Суд рассмотрел итоги следствия и подверг обвиняемого новым допросам. Последние показания царевича обвиняли Лопухина и Иакова Игнатьева. Было доказано, что они желали смерти царя. Этих несчастных пытали, в августе их приговорили к смерти, а в декабре 1718 их казнили вместе с другими, оставшимися ещё в живых от московского побоища.

Девятнадцатого июня главный обвиняемый наследник престола, сын царя, был в первый раз подвергнут пытке частным образом в присутствии немногих лиц. Его принудили подтвердить его прежние показания. Состоялась очная ставка Алексея с Иаковом Игнатьевым. Духовный отец и духовный сын должны были открыть то, что они когда-то доверяли друг другу в тайне церкви. Было дано двадцать пять ударов кнутом, как сказано в протоколе.

Двадцать первого июня после обеда Пётр послал Толстого в крепость задать Алексею несколько вопросов. На этот раз дело шло ни о пытке, ни о допросах, просто отец горестно порицал своего заблудшего сына. «Отчего не хотел он повиноваться? Отчего он своим упрямством принудил меня наказать его? Отчего он стремился к своему наследству незаконными путями, а не сыновним подчинением?»

Нужно ли видеть в этих вопросах голос природы, голос наболевшегося сердца, склонного к прощению? Были ли эти ласки только притворством, чтобы выманить новые признания? Мы склонны считать последнее предположение наиболее верным, потому что через три дня царевича опять подвергли пытке, очевидно, с целью добыть неизвестные ещё сведения.

Алексей отвечал в том же тоне, в каком его спрашивали — с меланхолическим сожалением, и довольно верно отозвался о самом себе.
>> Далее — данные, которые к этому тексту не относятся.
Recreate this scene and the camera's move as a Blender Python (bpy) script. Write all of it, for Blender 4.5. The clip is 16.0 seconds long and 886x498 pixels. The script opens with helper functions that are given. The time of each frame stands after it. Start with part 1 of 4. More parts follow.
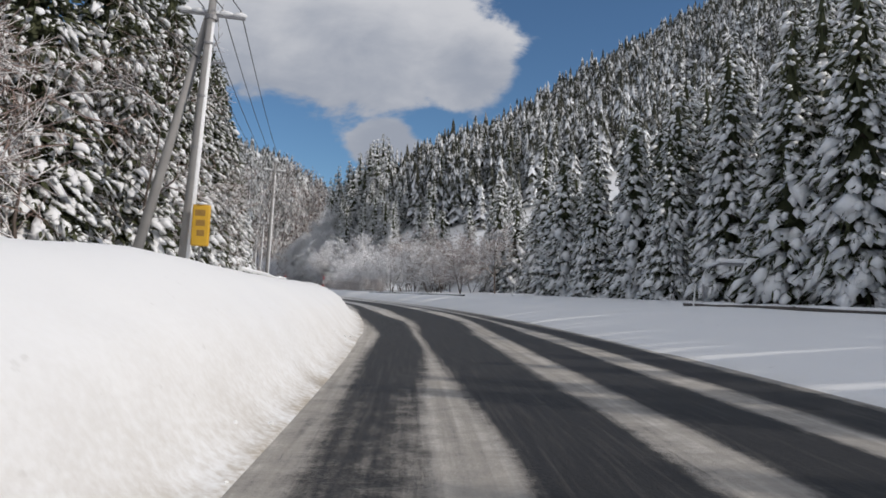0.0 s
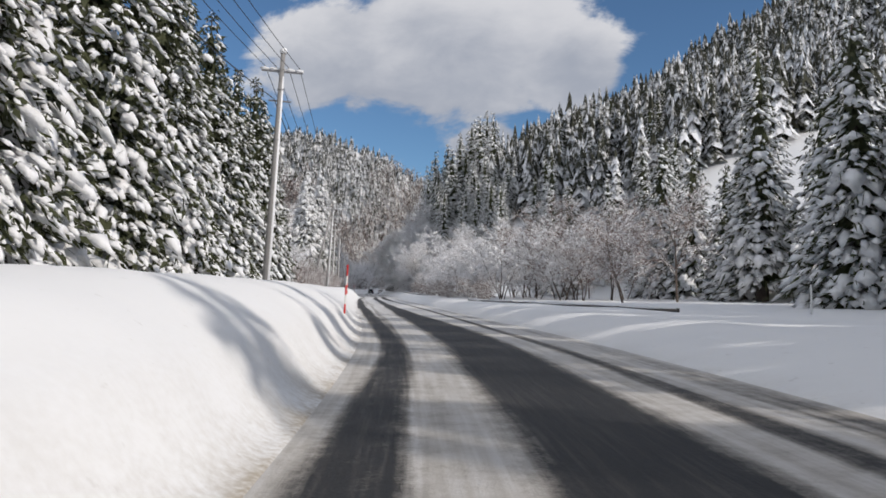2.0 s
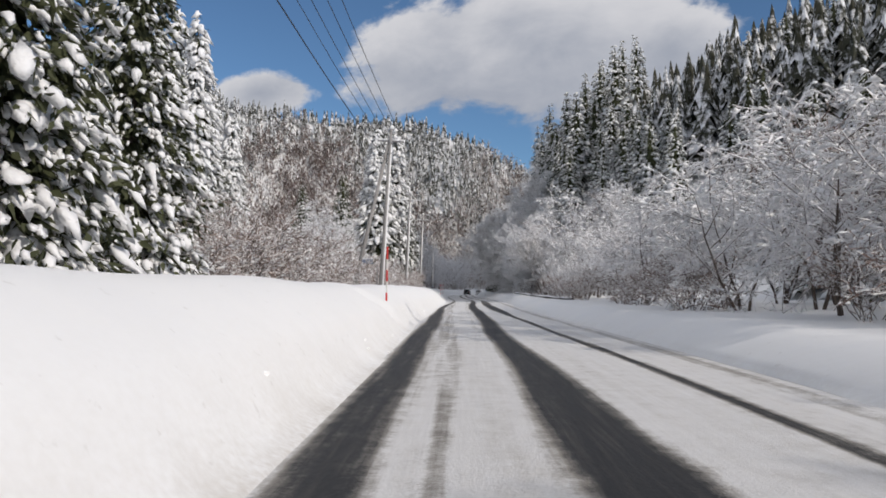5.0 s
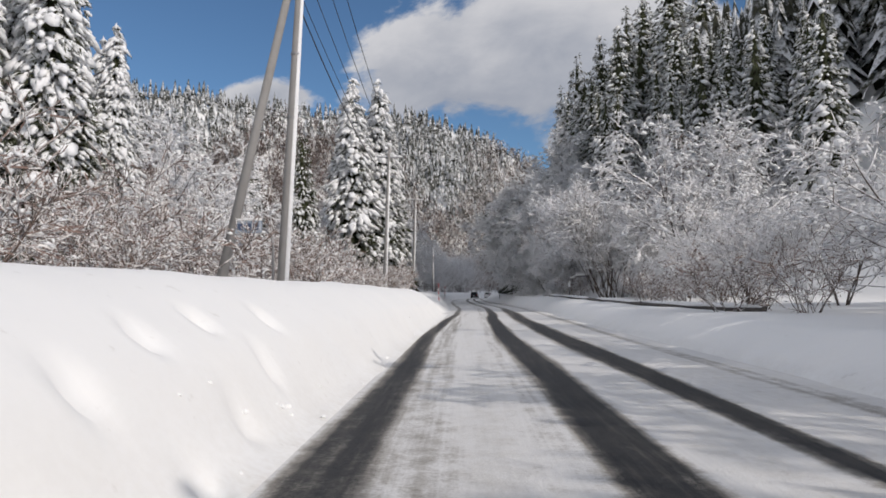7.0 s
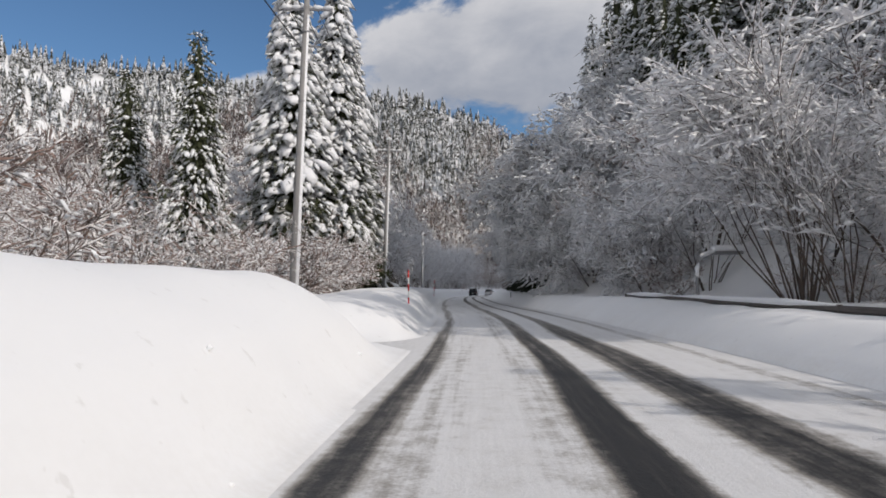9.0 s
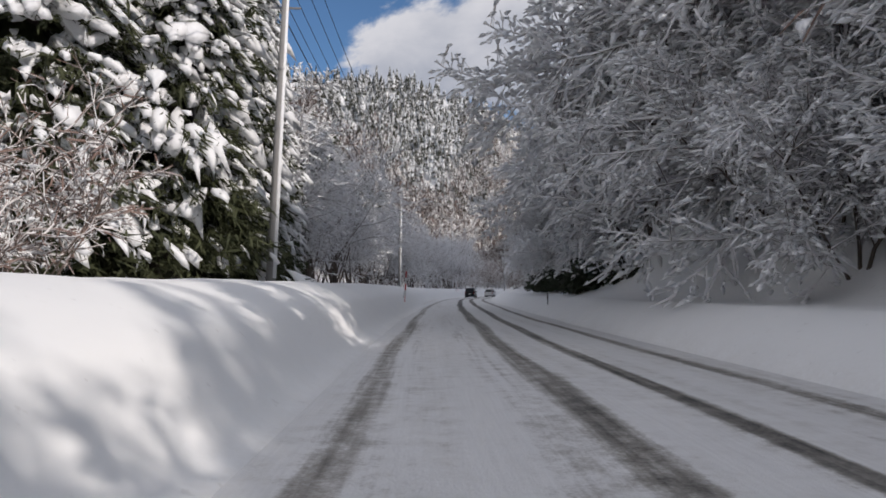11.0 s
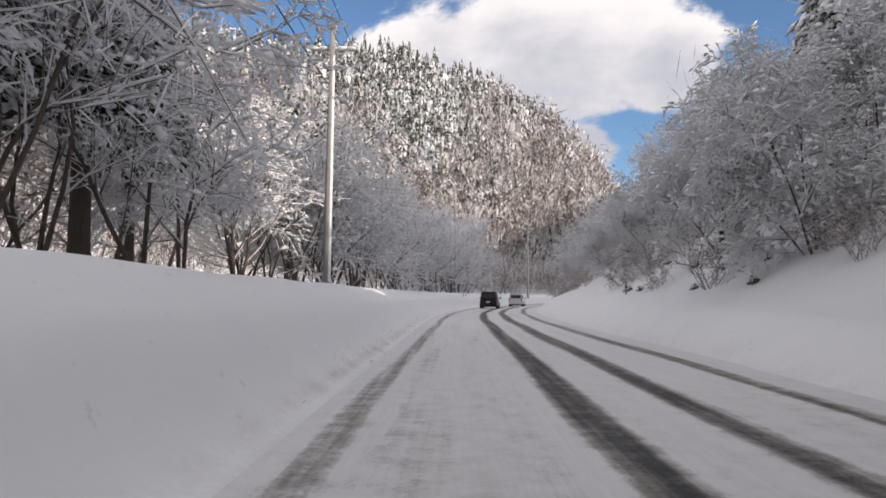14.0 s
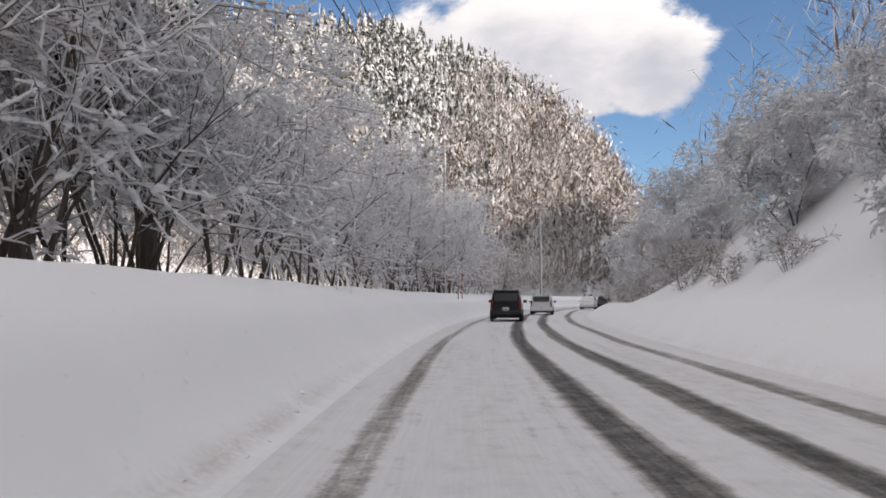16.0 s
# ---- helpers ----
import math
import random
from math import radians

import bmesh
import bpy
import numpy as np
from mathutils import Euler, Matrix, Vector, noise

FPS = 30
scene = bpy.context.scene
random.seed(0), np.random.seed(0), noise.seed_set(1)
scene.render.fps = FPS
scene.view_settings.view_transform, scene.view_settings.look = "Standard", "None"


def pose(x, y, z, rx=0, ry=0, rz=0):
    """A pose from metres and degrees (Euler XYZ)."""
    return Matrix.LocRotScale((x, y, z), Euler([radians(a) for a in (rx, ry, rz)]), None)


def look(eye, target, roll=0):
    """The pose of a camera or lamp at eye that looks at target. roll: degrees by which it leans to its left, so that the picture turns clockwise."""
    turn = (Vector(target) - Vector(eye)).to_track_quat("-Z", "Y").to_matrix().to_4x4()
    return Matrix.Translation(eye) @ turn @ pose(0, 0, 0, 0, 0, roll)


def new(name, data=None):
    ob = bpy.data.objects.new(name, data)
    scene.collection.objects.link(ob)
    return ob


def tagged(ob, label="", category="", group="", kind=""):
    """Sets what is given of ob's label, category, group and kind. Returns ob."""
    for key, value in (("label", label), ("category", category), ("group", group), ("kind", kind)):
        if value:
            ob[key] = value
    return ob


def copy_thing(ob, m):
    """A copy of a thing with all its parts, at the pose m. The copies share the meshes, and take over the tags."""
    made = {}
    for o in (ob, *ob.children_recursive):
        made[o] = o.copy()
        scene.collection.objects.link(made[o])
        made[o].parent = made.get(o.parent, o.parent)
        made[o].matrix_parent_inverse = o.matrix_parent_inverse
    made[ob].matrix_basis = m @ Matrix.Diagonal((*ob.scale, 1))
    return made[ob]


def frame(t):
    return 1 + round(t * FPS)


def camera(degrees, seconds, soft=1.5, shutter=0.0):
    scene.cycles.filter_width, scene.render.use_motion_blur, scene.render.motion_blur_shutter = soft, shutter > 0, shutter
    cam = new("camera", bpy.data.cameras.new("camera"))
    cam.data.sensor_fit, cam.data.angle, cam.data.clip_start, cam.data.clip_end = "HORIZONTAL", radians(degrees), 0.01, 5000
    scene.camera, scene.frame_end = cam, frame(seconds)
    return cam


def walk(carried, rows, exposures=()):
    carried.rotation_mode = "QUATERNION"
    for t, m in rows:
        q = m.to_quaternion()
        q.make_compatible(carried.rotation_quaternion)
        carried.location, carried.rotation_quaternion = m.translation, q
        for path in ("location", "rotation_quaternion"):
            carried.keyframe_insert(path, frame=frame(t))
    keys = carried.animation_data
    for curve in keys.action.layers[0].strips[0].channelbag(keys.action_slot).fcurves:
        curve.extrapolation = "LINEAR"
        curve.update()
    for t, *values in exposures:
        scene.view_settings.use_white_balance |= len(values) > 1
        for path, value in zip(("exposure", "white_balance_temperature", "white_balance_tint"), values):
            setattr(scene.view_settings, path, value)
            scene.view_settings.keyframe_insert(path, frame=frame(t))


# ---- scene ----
cam = camera(66.0, 16.0, soft=1.7)
PATH = [
    (0.0, 0.00, 0.00, 1.25, -0.00, 3.23, -0.67),
    (0.5, -0.31, 8.44, 1.25, 2.23, 3.23, -0.56),
    (1.0, -0.91, 16.72, 1.25, 4.50, 3.12, -0.47),
    (1.5, -1.75, 24.62, 1.25, 6.79, 3.39, -0.52),
    (2.0, -2.93, 32.31, 1.25, 8.82, 3.52, -0.46),
    (2.5, -4.40, 39.79, 1.25, 10.63, 3.66, -0.70),
    (3.0, -6.00, 47.09, 1.25, 12.29, 3.77, -0.83),
    (3.5, -7.95, 54.39, 1.25, 13.79, 3.59, -0.75),
    (4.0, -10.07, 61.67, 1.25, 15.13, 3.60, -0.44),
    (4.5, -12.12, 68.85, 1.25, 16.27, 3.57, -0.23),
    (5.0, -14.10, 75.97, 1.25, 16.96, 3.52, -0.04),
    (5.5, -16.07, 83.05, 1.25, 17.30, 3.50, 0.15),
    (6.0, -18.06, 90.13, 1.25, 17.42, 3.53, 0.41),
    (6.5, -20.12, 97.24, 1.25, 17.45, 3.57, 0.70),
    (7.0, -22.17, 104.31, 1.25, 17.43, 3.79, 0.94),
    (7.5, -24.20, 111.28, 1.25, 17.43, 3.70, 1.08),
    (8.0, -26.14, 118.19, 1.25, 17.49, 3.62, 0.93),
    (8.5, -28.05, 125.08, 1.25, 17.43, 3.48, 0.68),
    (9.0, -29.83, 131.93, 1.25, 17.21, 3.52, 0.55),
    (9.5, -31.49, 139.13, 1.25, 17.27, 3.52, 0.21),
    (10.0, -33.56, 146.98, 1.25, 17.18, 3.47, 0.09),
    (10.5, -35.96, 155.27, 1.25, 16.99, 3.45, 0.13),
    (11.0, -38.60, 163.79, 1.25, 16.78, 3.51, 0.25),
    (11.5, -41.38, 172.31, 1.25, 16.63, 3.71, 0.29),
    (12.0, -44.11, 180.77, 1.25, 16.49, 3.89, 0.20),
    (12.5, -46.61, 188.99, 1.25, 16.50, 4.04, -0.00),
    (13.0, -49.03, 197.01, 1.25, 16.53, 4.09, -0.19),
    (13.5, -51.29, 204.83, 1.25, 16.55, 4.04, -0.22),
    (14.0, -53.44, 212.55, 1.25, 16.57, 3.96, -0.11),
    (14.5, -55.71, 220.35, 1.25, 16.48, 4.00, -0.25),
    (15.0, -57.92, 228.07, 1.25, 16.44, 4.08, -0.48),
    (15.5, -59.91, 235.32, 1.25, 16.19, 4.16, -0.34),
    (16.0, -61.80, 242.42, 1.25, 15.64, 4.15, 0.02),
]
EXPOSURES = [(0.0, -0.56, 6350, 12.5), (2.5, -0.42, 6400, 13), (7.0, -0.53, 6450, 13.2), (9.0, -0.54, 6430, 13.2), (11.3, -0.37, 6380, 15.2), (12.5, -0.15, 6560, 15.8), (14.0, 0.17, 6900, 16.5), (16.0, 0.24, 7000, 16.5)]
walk(cam, [(t, pose(x, y, z, 90 + pitch, roll, yaw)) for t, x, y, z, yaw, pitch, roll in PATH], EXPOSURES)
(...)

Он вспомнил своё прошлое, своё воспитание: «Я воспитан женщинами, в неге. Меня приучили только к увеселениям, к которым я уже был склонен по природе. Я вырос среди монахов и праздных людей, я только пьянствовал с ними и не мог принудить себя к труду. Я избегал своего отца, я его боялся, его присутствие было для меня несносно. Он посылал меня за границу, но я там не исправился... Моё упрямство было сильнее моего страха, внушённого отцом. Когда я отказался получить моё наследство сыновним послушанием, то задумал достать его с помощью иностранцев. Я решился просить у австрийского императора войска, платить им и не отступать ни перед чем, лишь бы достигнуть русской короны».

24 июня царевича снова подвергли пытке. Дано было 25 ударов, как сказано в протоколе.

Но страдалец истощён. От него не получают почти никаких показаний. Вечером того же дня верховный суд собрался в составе ста двадцати семи человек. Суд объявил царевича виновным в ложных показаниях, а также в том, что он надеялся на восстание народа, замышлял -заговор с целью погубить отечество, своего царя и отца при помощи иностранного оружия. Все эти преступления признаны им самим и подтверждены допросами других. Суд единогласно приговорил царевича к смертной казни.

Все сто двадцать семь членов суда подписали приговор, за исключением одного гвардейского унтер-офицера, не умевшего писать.

Лоос сообщил своему двору, что, выслушав смертный приговор, Алексей просил Толстого устроить ему свидание с Афросиной и позволить ему перед смертью проститься с ней. Если это правда, то измена его любовницы, должно быть, не уменьшила его страсти к ней. Лоос полагает, что царевич помешался перед смертью.